Haskell functions with parameters different types

Question

As the questions states, I am having a little trouble with defining a function with parameters different types. (array of Num, two parameters Int and returning Int).

This is function title:

_sum_divide :: (Num a) => [a] -> (Int b) => b -> b -> b

And I get this error I cannot figure out

`Int' is applied to too many type arguments
In the type signature for `_sum_divide':
  _sum_divide :: Num a => [a] -> Int b => b -> b -> b

Sorry for the silly error, I am a noob with Haskell.

Thanks, have a good day/evening.

Answer 1

This seems to be a basic confusion between the concepts of type classes and of types . OO languages throw these all together, but in Haskell they are fundamentally different things.

• A type is a set ^† of values . For example, the type Bool contains the values False and True . The type Int contains the values 0 , 1 ... 9223372036854775807 and their negatives.

• A type class is a set of types . For example, the class Num contains the type Int , the type Double , the type Rational ... and whatever type T of your own, if you just define an instance Num T .

Generally, types are used in function signatures just by naming them. For instance,

foo :: [Int] -> [Int]
foo = map (*3)

is a function accepting a list of Int numbers (ie values of type Int ), and gives another such list as the result (wherein each entry is tripled).

There is no constraint at all in the signature of foo . I could actually add one, like

foo :: Num Int => [Int] -> [Int]

This would express that the function needs Int to be an instance of the Num class to work. Well, it does need that in order to be able to calculate *3 , but the constraint is superfluous, because we know that Int is a Num instance, the compiler doesn't just forget about that.

Where constraints are really useful is in polymorphic functions. For example, the following function triples every entry in a list of numbers, and doesn't care what particular type the numbers have :

foo :: Num n => [n] -> [n]
foo = map (*3)

This notation with type variables like a is actually shorthand for

foo :: ∀ n . Num n => [n] -> [n]

meaning, for all numerical types n , the function foo maps lists of n -values to lists of n -values.
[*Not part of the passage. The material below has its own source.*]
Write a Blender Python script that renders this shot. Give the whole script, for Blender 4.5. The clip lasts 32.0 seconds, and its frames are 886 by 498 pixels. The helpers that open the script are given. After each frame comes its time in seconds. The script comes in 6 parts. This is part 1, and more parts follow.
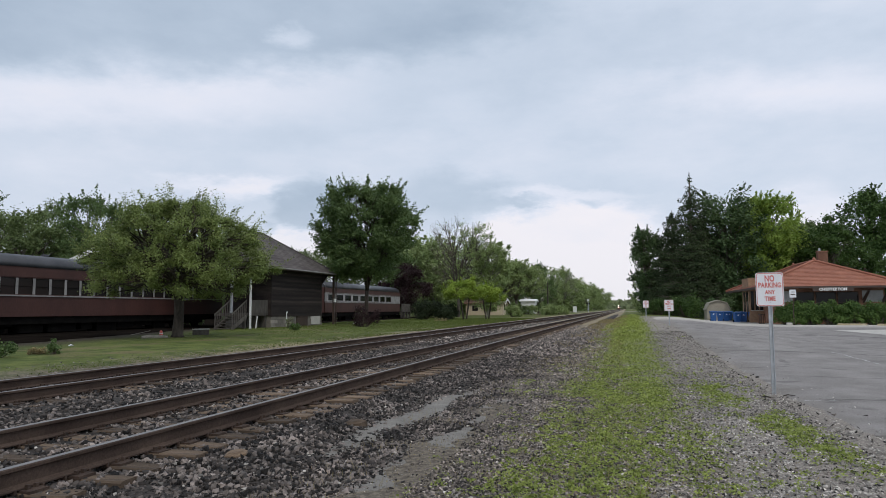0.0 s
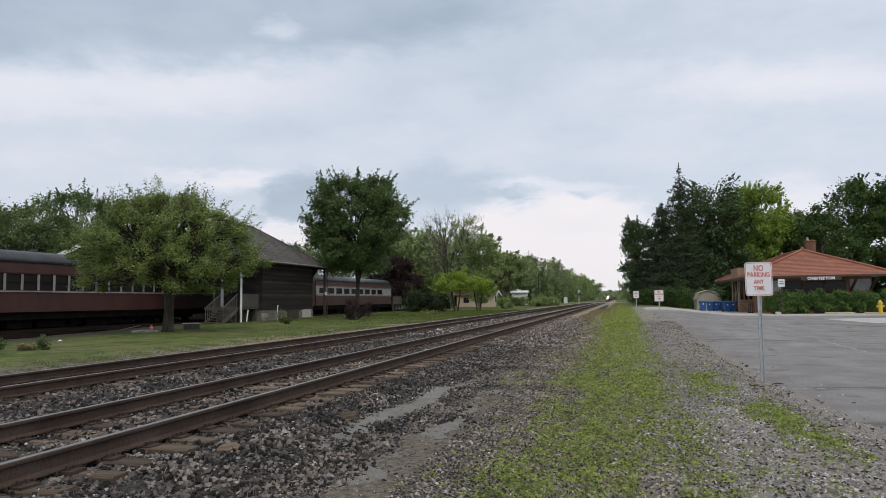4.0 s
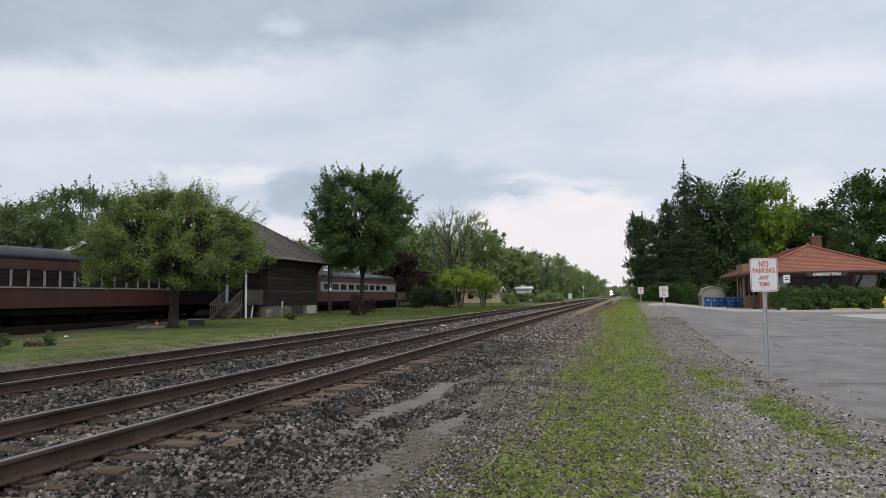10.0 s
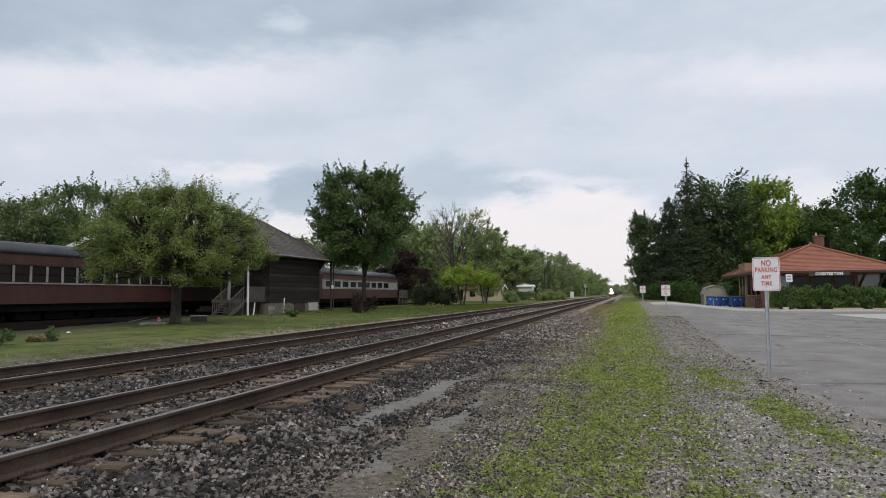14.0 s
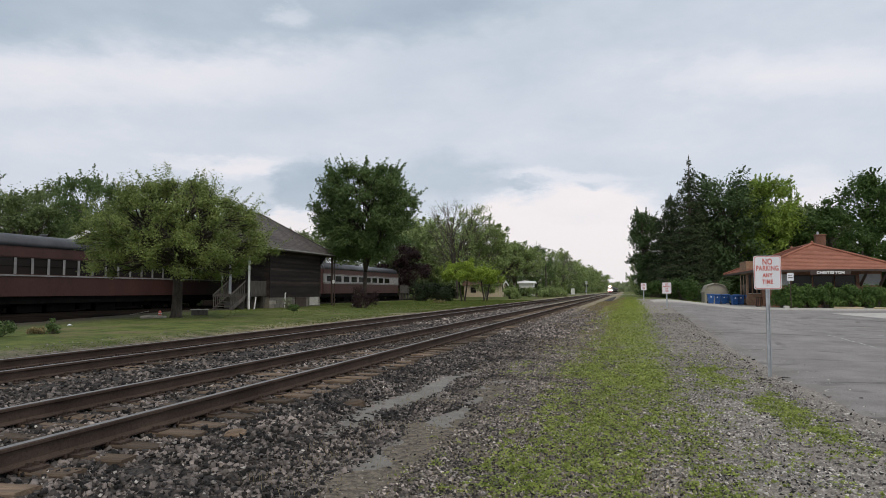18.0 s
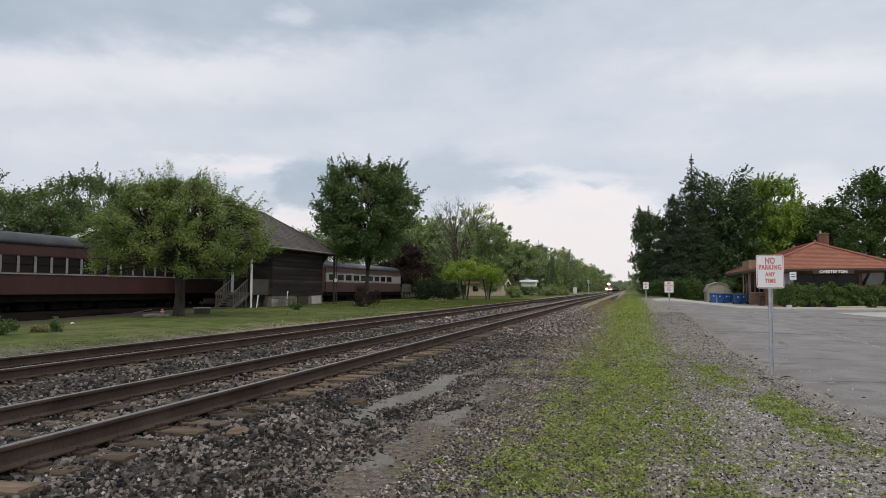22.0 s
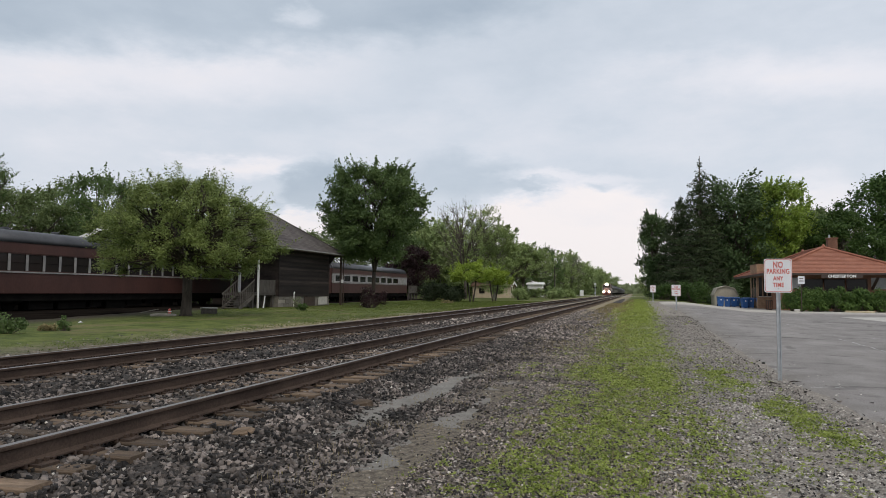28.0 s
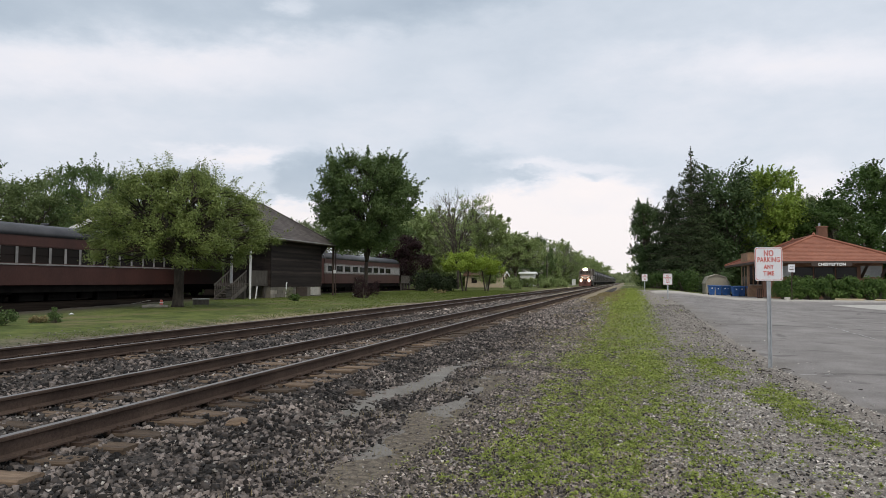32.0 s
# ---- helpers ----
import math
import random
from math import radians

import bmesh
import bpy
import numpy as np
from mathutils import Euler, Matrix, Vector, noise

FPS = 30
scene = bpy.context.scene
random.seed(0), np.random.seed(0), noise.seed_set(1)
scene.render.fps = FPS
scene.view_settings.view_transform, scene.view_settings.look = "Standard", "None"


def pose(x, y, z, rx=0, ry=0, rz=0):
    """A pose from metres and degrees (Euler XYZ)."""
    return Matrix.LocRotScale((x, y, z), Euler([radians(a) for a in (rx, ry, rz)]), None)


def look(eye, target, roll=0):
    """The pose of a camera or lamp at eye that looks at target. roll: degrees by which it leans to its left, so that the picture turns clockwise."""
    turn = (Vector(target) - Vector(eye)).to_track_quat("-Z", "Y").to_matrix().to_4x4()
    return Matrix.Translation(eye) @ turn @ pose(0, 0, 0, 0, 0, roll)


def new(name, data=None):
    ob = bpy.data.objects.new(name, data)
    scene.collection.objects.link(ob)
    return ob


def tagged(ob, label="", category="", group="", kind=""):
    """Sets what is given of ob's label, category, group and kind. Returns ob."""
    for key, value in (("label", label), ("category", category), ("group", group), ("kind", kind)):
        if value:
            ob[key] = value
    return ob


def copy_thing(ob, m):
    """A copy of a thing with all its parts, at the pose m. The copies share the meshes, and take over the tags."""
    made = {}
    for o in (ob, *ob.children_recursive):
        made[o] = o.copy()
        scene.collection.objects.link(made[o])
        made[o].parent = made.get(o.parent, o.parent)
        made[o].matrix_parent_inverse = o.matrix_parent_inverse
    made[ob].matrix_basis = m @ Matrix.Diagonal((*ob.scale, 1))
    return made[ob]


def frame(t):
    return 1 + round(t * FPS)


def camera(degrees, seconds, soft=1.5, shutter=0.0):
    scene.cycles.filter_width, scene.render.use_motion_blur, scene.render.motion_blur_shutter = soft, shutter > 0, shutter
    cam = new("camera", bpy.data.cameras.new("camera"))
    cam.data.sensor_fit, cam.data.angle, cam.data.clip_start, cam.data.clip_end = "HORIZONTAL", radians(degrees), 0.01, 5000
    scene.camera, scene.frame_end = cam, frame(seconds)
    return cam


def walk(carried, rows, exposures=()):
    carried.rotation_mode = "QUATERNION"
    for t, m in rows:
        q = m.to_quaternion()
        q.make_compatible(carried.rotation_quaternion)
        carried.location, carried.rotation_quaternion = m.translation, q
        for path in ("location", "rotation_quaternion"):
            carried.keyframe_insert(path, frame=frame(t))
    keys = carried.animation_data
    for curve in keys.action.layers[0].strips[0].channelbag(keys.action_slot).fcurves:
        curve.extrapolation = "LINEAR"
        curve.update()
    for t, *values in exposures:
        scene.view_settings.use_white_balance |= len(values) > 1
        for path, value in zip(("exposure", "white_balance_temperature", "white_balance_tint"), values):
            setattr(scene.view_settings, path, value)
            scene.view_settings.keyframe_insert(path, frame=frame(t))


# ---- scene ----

It's important that constraints are completely separate ^‡ from the actual type specification in a signature. For instance, to specify for a polymorphic function [a] -> b -> b -> b that a should be a Num instance and b an Integral instance (the class of whole-number types, containing amongst other Int ), you'd write

sum_divide :: (Num a, Integral b) => [a] -> b -> b -> b

Alternatively, if you really mean Int – that's just a single type, no reason to introduce a type variable for it.

sum_divide :: Num a => [a] -> Int -> Int -> Int

...although, you can still introduce the b variable if you like. You'll need an equational constraint (those are basically ad-hoc type classes containing only a single type)

{-# LANGUAGE TypeFamilies #-}

sum_divide :: (Num a, b ~ Int) => [a] -> b -> b -> b

---

^† _{Mathematicians would object about several levels of differences between types , sets and classes . Read my notion of “set” as just “collection of things”.}

^‡ _{In more complicated settings you can actually mix constraints and types, but that's advanced stuff.}

Answer 2

The signature for a function that takes list of Num s and 2 int, and returns an int is:

_sum_divide :: (Num a) => [a] -> Int -> Int -> Int

The part before the thick arrow specifies the constraints. The part after it is where you use the constraints.

You had 2 main issues:

• There should only 1 list of constraints in a signature.

• Int isn't a Typeclass. (Num a) means a can be any type that supports the Num Typeclass. Int however is a concrete type, not a Typeclass, so (Int b) doesn't make sense.